While the NDA government has complete control of the lower house of parliament (Lok Sabha), India’s federal system means negotiating through the upper house (Rajya Sabha), in which they are a minority, and negotiating with state governments for faster implementation of key policies.

The new government will also have to deal with headwinds from structural economic issues of high inflation, high fiscal deficit and high current account deficit. Further bad monsoon rains can have a severe negative impact on the critical agriculture sector.

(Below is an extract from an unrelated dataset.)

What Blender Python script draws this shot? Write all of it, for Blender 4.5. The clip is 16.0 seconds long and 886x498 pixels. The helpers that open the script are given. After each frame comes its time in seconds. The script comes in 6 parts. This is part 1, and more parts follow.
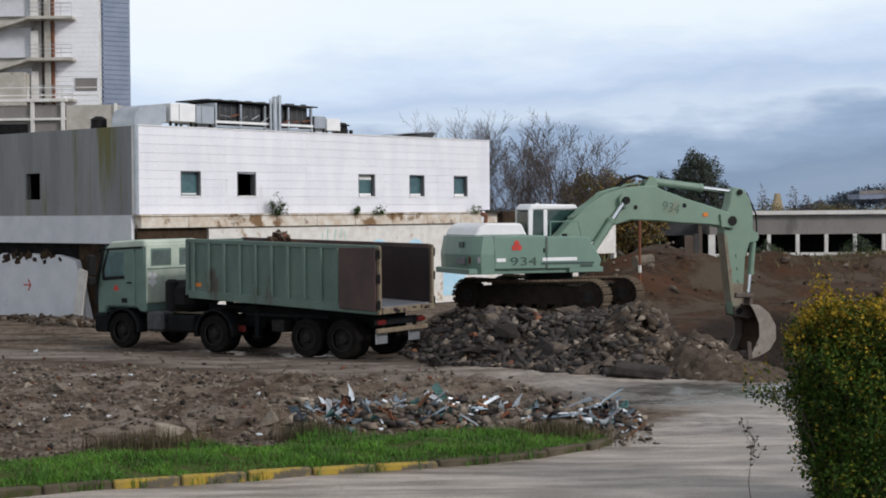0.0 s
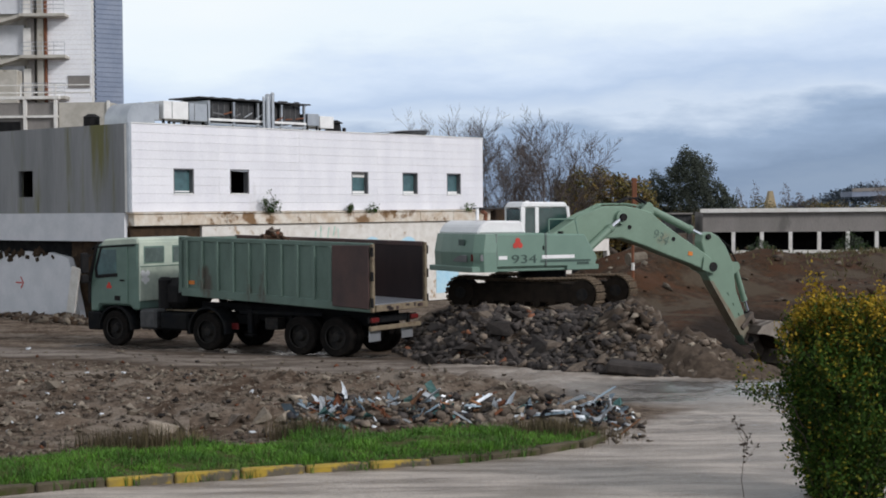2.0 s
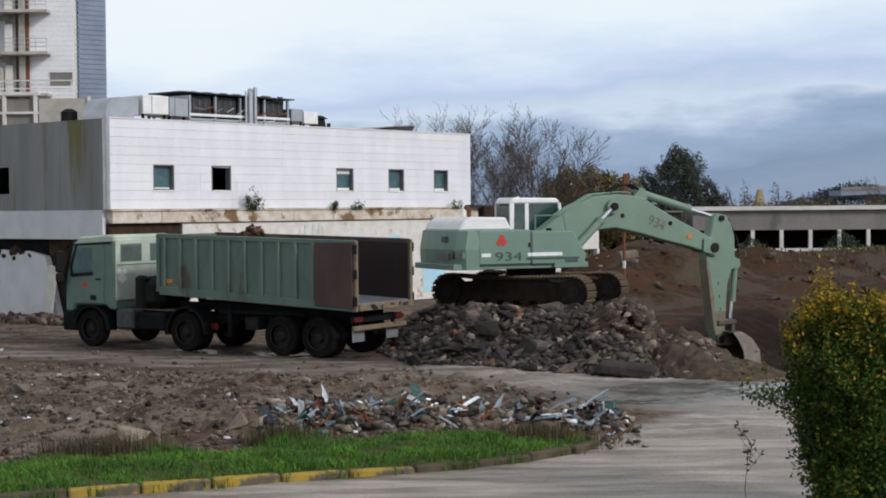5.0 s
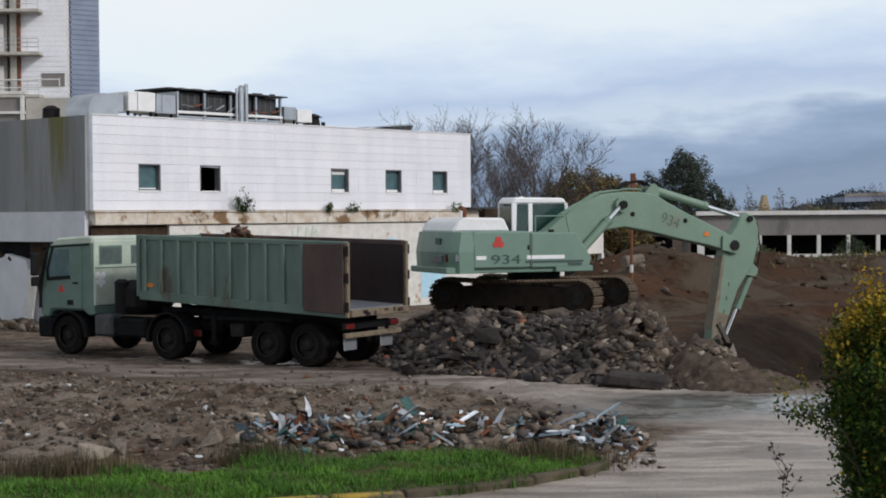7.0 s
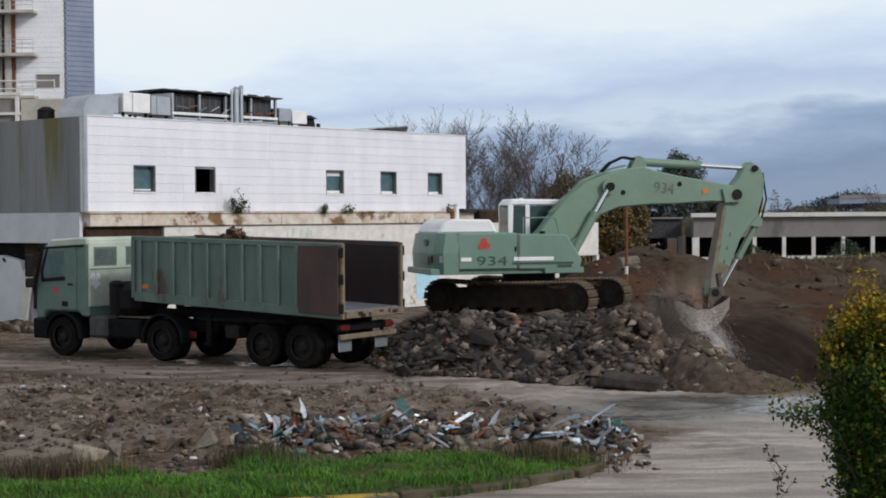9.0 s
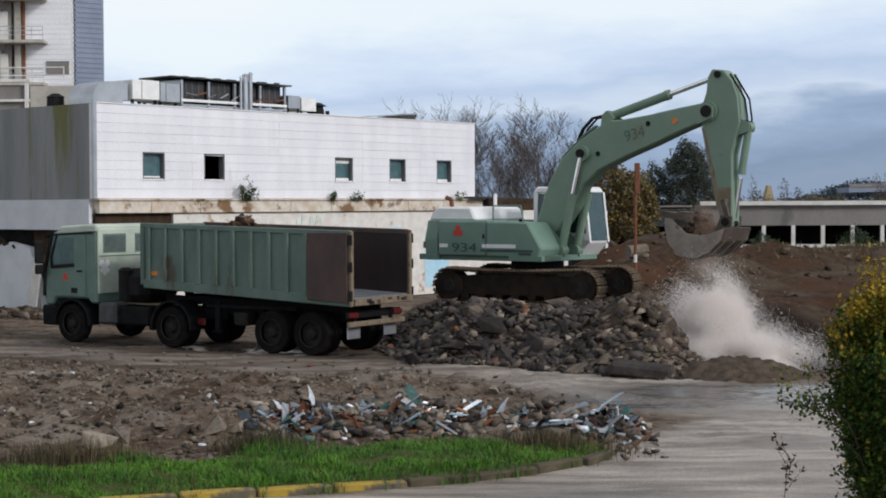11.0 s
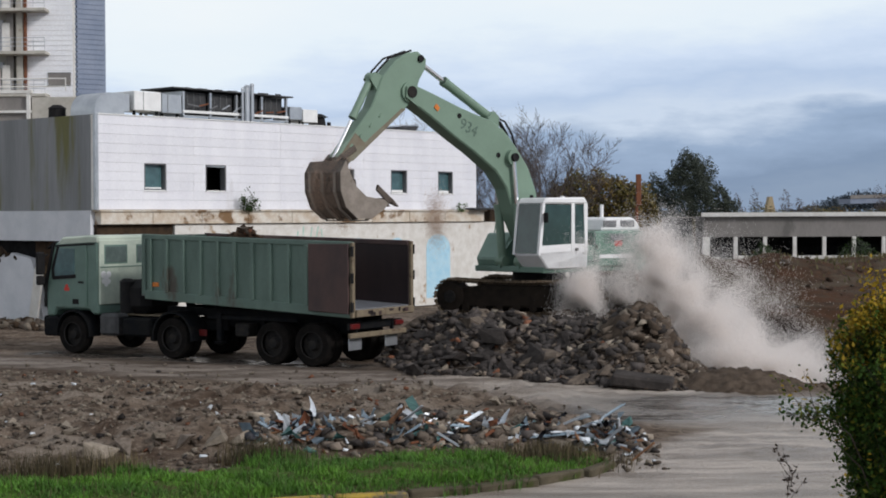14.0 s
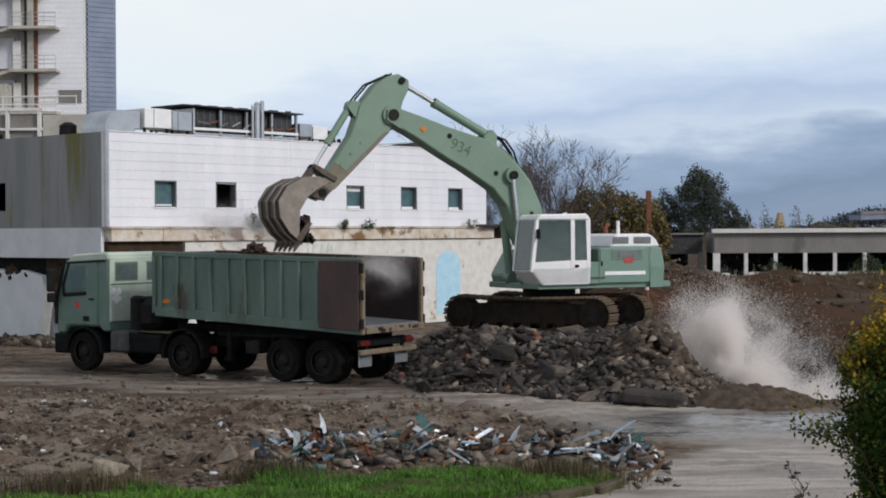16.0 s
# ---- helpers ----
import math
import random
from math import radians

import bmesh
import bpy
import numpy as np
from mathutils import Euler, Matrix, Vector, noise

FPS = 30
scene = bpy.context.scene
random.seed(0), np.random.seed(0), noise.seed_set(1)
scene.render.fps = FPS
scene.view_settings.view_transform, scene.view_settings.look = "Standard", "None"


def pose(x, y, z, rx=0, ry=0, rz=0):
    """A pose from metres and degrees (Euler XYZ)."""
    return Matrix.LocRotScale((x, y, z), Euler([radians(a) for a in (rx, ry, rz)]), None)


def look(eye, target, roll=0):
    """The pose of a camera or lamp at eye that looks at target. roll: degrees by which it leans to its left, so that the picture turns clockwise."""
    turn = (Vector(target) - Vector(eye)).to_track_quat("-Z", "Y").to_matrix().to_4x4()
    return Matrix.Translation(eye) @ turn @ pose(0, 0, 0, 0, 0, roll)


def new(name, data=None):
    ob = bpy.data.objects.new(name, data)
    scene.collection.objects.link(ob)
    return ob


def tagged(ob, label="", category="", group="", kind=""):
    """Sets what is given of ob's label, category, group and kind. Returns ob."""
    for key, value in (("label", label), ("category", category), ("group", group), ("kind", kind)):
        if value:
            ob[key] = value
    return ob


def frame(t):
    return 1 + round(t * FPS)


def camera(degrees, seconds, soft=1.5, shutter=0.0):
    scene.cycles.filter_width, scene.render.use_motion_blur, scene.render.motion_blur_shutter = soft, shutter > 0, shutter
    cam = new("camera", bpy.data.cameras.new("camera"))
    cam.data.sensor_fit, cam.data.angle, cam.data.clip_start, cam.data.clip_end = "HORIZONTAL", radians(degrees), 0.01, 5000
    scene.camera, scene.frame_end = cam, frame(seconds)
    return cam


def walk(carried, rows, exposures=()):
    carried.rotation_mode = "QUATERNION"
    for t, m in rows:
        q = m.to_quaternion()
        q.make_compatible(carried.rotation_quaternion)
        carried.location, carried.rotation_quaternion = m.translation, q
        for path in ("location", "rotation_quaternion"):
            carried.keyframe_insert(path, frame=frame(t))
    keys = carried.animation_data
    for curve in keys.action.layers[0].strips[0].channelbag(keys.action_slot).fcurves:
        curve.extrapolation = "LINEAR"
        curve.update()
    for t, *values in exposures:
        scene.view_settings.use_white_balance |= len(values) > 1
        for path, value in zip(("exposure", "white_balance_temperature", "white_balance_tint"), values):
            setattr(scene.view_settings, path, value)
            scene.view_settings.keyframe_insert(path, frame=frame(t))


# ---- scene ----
cam = camera(31.28, 16.0, soft=1.85)
EYE_A = (-0.164, -3.901, 3.978)
EYE_B = (0.0, 0.0, 3.7)
TURNS = [
    (0.0, EYE_A, 88.653, 0.608, -0.437),
    (0.5, EYE_A, 88.659, 0.509, -0.371),
    (1.0, EYE_A, 88.385, 0.392, -0.439),
    (1.5, EYE_A, 88.513, 0.399, -0.407),
    (2.0, EYE_A, 88.565, 0.363, -0.442),
    (2.5, EYE_A, 88.467, 0.260, -0.453),
    (3.0, EYE_A, 88.406, 0.235, -0.471),
    (3.5, EYE_A, 88.456, 0.147, -0.418),
    (4.0, EYE_A, 88.523, 0.114, -0.480),
    (6.5, EYE_B, 88.569, -0.256, -0.427),
    (7.0, EYE_B, 88.793, 0.000, -0.430),
    (7.5, EYE_B, 88.706, 0.223, -0.516),
    (8.0, EYE_B, 88.816, 0.067, -0.390),
    (8.5, EYE_B, 89.064, -0.102, -0.351),
    (9.0, EYE_B, 88.847, -0.181, -0.386),
    (9.5, EYE_B, 88.657, -0.128, -0.349),
    (12.0, EYE_B, 88.368, 0.240, -0.255),
    (12.5, EYE_B, 88.426, 0.218, -0.288),
    (13.0, EYE_B, 88.452, 0.191, -0.148),
    (13.5, EYE_B, 88.613, 0.306, -0.287),
    (14.0, EYE_B, 88.808, 0.189, -0.242),
    (14.5, EYE_B, 88.914, 0.258, -0.333),
    (15.0, EYE_B, 89.123, 0.265, -0.278),
    (15.5, EYE_B, 89.222, 0.393, -0.269),
    (16.0, EYE_B, 89.412, 0.549, -0.322),
]
PATH = [(t, pose(*eye, rx, 0, yaw) @ pose(0, 0, 0, 0, 0, lean)) for t, eye, rx, yaw, lean in TURNS]
walk(cam, PATH, exposures=[(0.0, 0.03), (4.0, 0.02), (6.5, -0.07), (9.5, -0.05), (12.0, 0.02), (14.0, -0.03), (16.0, -0.07)])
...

Last week’s election results in India, which resulted in the first stable, single-party government after 25 years, may have started a long term (10+ year) bull market. Weak governance due to multi-party coalition politics has been the primary cause for India’s growth being significantly below potential. Narendra Modi, leader of the new government, has a reputation as a pro-business aggressive leader with the willingness and ability to quickly push through major changes through the complicated, slow moving and corrupt Indian bureaucracy. Once unshackled, the Indian economy can capitalize on significant tailwinds: demographic dividend, large and growing highly educated workforce, large and growing middle class. While there are risks (detailed above), the risk-reward is very attractive.